DATA ROWS:
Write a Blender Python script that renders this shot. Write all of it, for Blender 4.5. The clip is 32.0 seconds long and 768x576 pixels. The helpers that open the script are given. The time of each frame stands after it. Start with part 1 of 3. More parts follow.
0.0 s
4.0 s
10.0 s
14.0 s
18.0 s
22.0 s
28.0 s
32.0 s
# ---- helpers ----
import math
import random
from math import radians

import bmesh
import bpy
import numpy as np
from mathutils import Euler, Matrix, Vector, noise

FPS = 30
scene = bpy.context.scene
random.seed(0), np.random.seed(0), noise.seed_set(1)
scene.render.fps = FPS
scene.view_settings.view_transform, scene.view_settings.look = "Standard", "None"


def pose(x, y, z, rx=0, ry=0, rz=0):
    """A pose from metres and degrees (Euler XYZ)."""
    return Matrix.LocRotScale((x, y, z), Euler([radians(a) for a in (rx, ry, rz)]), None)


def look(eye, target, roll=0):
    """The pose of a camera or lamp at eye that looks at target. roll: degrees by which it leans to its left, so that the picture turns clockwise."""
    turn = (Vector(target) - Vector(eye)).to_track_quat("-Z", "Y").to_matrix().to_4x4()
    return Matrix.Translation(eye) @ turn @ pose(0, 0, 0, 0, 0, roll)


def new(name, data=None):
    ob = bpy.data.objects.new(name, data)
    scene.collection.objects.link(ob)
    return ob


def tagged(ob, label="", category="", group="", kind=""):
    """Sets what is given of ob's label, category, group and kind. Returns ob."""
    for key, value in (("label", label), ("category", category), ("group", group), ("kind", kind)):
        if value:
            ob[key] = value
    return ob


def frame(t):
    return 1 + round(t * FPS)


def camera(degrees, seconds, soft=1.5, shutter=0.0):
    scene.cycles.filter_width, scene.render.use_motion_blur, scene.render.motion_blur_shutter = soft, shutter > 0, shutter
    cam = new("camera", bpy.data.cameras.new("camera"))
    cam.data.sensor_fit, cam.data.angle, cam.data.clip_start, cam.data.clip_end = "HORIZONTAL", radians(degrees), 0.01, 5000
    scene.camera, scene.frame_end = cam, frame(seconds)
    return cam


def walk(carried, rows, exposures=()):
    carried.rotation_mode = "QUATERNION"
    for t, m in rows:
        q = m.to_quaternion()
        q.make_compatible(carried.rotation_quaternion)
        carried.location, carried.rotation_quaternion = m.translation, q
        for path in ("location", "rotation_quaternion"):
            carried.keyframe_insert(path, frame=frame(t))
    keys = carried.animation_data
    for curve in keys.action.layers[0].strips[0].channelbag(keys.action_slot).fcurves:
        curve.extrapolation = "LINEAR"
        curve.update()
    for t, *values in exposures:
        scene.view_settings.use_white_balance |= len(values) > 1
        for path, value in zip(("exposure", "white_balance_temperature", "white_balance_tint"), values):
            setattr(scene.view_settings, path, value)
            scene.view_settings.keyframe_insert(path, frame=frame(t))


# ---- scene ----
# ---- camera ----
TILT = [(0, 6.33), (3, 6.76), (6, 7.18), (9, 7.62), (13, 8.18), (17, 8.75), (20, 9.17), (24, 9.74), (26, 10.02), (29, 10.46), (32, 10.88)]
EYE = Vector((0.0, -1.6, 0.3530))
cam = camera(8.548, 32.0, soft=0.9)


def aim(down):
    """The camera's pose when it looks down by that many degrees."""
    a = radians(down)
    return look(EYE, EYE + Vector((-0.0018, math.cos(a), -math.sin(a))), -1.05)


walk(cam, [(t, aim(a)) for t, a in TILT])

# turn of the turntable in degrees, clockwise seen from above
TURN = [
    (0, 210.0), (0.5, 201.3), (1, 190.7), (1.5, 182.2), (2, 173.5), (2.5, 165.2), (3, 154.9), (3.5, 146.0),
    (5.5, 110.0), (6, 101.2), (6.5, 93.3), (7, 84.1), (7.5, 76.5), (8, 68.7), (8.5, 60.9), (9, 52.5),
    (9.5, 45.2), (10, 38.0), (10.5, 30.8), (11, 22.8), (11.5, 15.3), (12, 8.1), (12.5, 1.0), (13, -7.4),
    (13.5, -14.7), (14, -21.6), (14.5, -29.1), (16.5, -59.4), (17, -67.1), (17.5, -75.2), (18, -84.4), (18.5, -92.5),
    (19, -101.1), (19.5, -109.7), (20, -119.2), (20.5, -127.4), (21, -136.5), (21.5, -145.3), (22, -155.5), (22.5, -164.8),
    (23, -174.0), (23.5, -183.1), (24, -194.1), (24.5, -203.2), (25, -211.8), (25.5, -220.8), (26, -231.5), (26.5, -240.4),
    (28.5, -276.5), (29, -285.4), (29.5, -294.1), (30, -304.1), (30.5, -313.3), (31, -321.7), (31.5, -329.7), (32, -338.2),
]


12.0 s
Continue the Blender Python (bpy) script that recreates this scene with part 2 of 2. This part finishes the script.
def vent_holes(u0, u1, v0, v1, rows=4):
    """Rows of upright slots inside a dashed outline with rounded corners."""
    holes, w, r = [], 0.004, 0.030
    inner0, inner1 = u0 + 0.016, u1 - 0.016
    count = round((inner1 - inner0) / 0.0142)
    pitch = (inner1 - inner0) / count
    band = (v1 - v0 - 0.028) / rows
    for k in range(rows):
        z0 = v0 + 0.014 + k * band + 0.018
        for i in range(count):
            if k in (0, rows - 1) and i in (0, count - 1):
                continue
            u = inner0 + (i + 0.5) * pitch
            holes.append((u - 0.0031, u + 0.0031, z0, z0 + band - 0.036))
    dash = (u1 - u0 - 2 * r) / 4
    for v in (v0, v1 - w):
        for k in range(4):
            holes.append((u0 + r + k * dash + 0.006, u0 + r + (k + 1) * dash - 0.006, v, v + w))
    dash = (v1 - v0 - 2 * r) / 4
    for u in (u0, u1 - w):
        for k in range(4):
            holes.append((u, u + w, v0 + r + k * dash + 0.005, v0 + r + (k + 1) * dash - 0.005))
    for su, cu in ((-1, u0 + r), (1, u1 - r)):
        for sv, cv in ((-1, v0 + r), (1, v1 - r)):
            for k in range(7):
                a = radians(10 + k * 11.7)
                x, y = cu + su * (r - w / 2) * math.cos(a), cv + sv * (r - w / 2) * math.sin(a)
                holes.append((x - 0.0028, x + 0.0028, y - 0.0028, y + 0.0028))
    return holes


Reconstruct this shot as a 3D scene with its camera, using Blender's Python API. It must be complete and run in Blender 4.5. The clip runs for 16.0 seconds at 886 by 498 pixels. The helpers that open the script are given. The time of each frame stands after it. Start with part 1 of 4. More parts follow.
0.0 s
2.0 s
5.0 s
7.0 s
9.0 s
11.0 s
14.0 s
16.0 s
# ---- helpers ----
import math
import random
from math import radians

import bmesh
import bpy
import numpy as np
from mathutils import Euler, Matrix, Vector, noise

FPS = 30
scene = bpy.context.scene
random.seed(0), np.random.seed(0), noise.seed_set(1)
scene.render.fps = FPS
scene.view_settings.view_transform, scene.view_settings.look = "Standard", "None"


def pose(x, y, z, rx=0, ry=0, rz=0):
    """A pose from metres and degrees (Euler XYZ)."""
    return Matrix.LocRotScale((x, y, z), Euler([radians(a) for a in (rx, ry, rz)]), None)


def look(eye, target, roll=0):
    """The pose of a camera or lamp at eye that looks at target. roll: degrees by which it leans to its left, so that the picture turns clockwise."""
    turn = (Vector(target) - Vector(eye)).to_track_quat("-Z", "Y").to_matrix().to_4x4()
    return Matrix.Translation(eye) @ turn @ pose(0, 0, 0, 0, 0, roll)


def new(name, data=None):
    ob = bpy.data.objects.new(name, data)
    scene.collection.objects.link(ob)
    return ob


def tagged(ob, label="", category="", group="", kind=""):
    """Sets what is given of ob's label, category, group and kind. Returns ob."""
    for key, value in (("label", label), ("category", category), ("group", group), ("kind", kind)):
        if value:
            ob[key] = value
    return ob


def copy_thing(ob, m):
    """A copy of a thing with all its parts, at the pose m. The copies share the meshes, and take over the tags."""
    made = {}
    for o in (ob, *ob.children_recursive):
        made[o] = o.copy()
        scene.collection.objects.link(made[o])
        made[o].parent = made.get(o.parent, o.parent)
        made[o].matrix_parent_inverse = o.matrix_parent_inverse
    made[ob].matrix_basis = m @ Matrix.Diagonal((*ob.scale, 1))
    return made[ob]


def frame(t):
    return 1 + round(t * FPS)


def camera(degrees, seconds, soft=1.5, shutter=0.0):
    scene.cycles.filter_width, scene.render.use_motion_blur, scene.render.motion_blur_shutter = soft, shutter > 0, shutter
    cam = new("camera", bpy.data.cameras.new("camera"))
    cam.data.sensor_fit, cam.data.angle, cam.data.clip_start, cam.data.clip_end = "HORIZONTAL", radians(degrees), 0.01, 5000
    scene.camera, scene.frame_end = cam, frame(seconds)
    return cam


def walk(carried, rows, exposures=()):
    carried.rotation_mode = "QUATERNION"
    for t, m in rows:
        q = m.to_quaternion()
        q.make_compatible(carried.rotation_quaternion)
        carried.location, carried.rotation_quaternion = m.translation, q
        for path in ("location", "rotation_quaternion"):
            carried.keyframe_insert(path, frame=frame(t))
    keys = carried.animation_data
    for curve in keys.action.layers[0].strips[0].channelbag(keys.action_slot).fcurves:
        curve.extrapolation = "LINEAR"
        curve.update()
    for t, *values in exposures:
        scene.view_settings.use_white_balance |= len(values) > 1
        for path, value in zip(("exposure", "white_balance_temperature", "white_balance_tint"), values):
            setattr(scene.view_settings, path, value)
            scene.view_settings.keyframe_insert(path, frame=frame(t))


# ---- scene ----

WHAT YOU ARE ASKED TO DO: Reproduce nothing but the lines from the line containing "return made[ob]" to the last line of the data, each exactly as written.

OUTPUT:
    return made[ob]


def frame(t):
    return 1 + round(t * FPS)


def camera(degrees, seconds, soft=1.5, shutter=0.0):
    scene.cycles.filter_width, scene.render.use_motion_blur, scene.render.motion_blur_shutter = soft, shutter > 0, shutter
    cam = new("camera", bpy.data.cameras.new("camera"))
    cam.data.sensor_fit, cam.data.angle, cam.data.clip_start, cam.data.clip_end = "HORIZONTAL", radians(degrees), 0.01, 5000
    scene.camera, scene.frame_end = cam, frame(seconds)
    return cam


def walk(carried, rows, exposures=()):
    carried.rotation_mode = "QUATERNION"
    for t, m in rows:
        q = m.to_quaternion()
        q.make_compatible(carried.rotation_quaternion)
        carried.location, carried.rotation_quaternion = m.translation, q
        for path in ("location", "rotation_quaternion"):
            carried.keyframe_insert(path, frame=frame(t))
    keys = carried.animation_data
    for curve in keys.action.layers[0].strips[0].channelbag(keys.action_slot).fcurves:
        curve.extrapolation = "LINEAR"
        curve.update()
    for t, *values in exposures:
        scene.view_settings.use_white_balance |= len(values) > 1
        for path, value in zip(("exposure", "white_balance_temperature", "white_balance_tint"), values):
            setattr(scene.view_settings, path, value)
            scene.view_settings.keyframe_insert(path, frame=frame(t))


# ---- scene ----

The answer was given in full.